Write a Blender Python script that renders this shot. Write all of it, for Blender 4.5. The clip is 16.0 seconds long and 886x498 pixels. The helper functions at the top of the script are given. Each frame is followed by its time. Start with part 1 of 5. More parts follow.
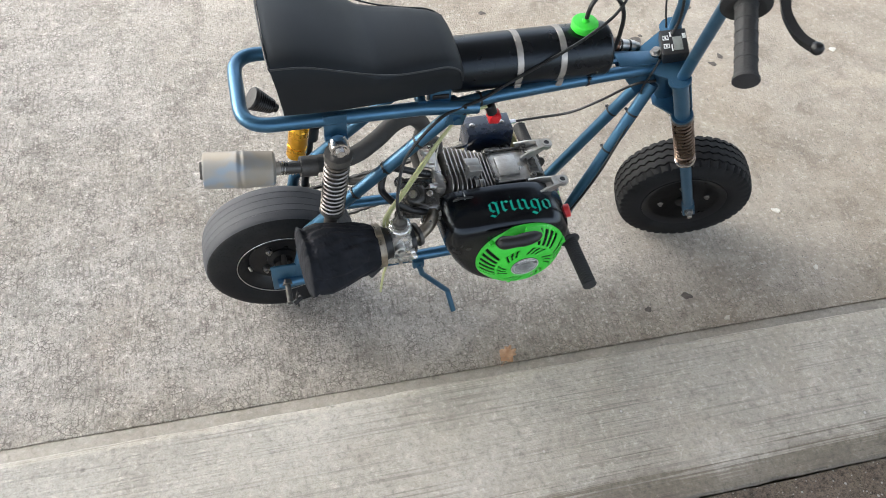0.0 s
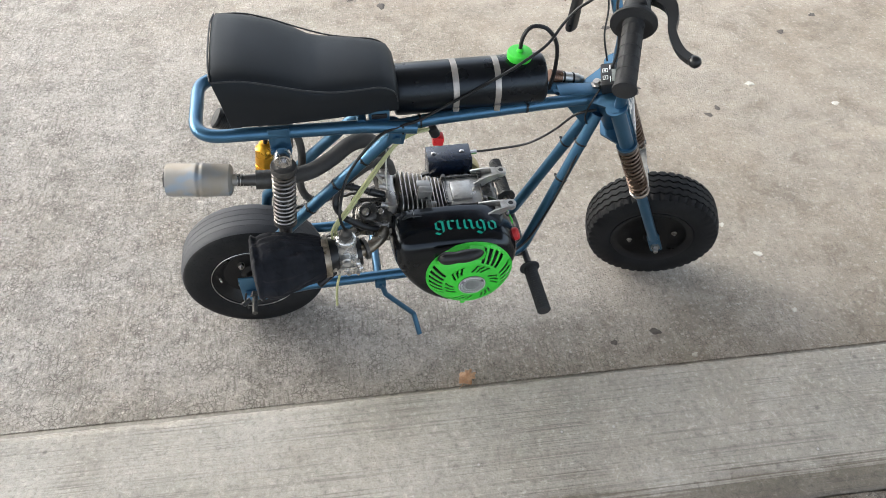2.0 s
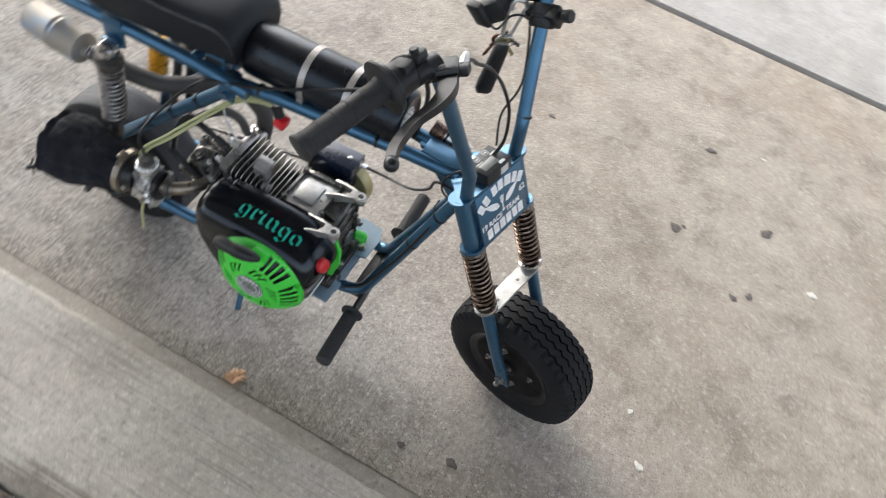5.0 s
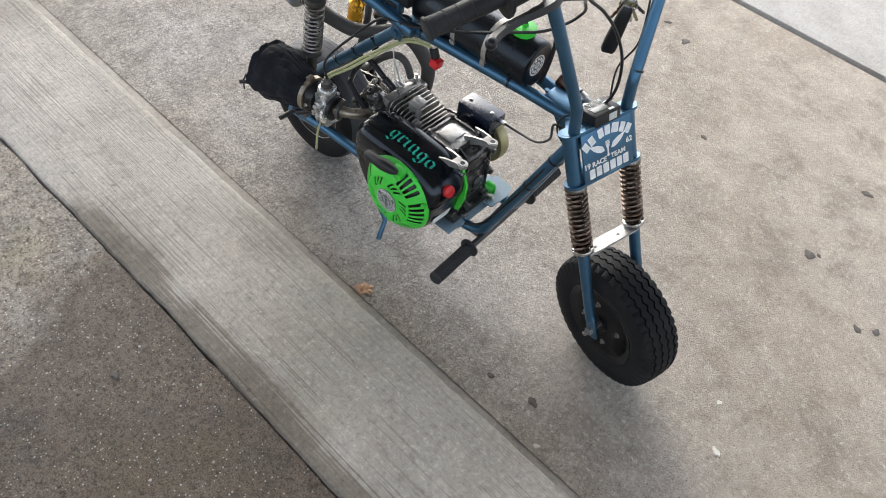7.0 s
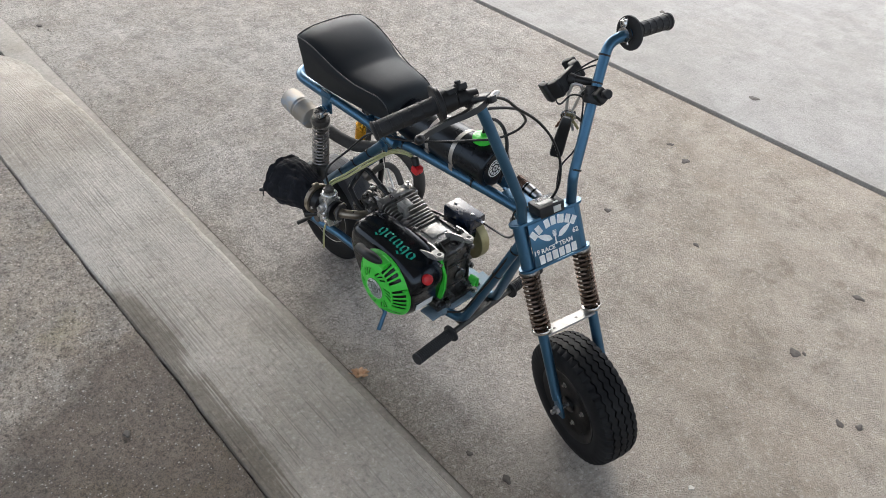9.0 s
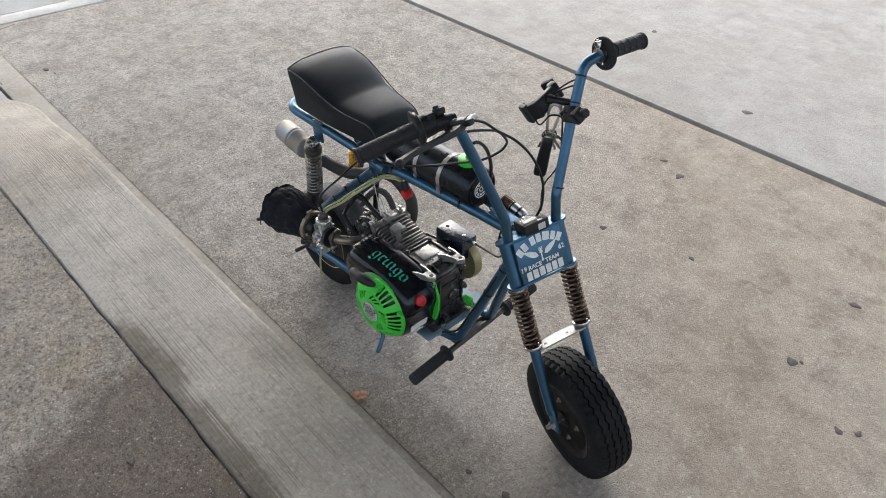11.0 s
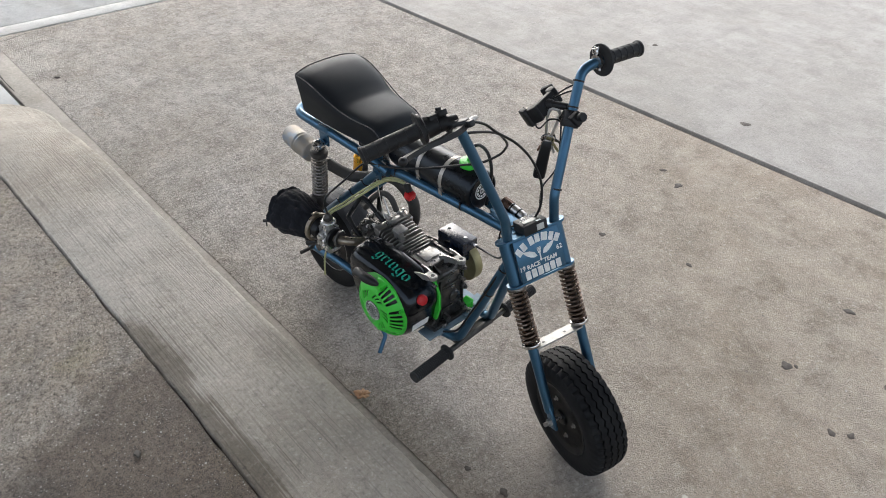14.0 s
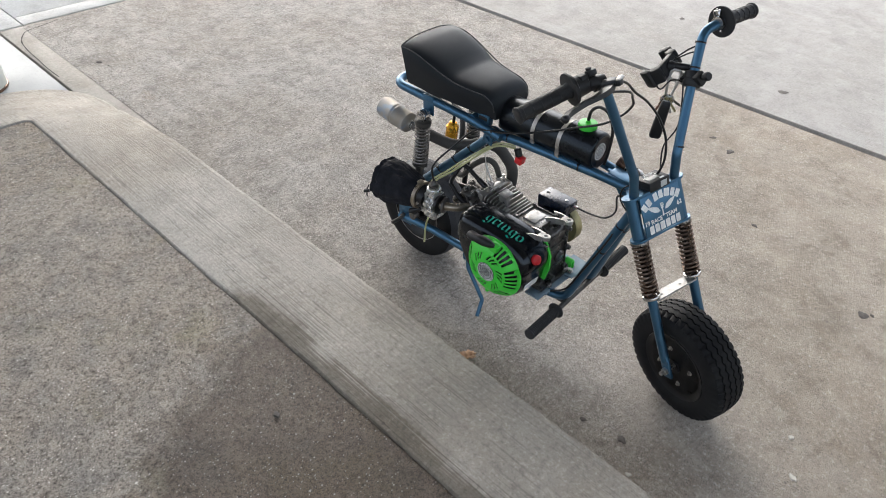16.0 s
.....
WHAT YOU SHOULD DO -
Quote the preceding listing precisely and completely, omitting its images.

FINAL RESULT -
Write a Blender Python script that renders this shot. Write all of it, for Blender 4.5. The clip is 16.0 seconds long and 886x498 pixels. The helper functions at the top of the script are given. Each frame is followed by its time. Start with part 1 of 5. More parts follow.
0.0 s
2.0 s
5.0 s
7.0 s
9.0 s
11.0 s
14.0 s
16.0 s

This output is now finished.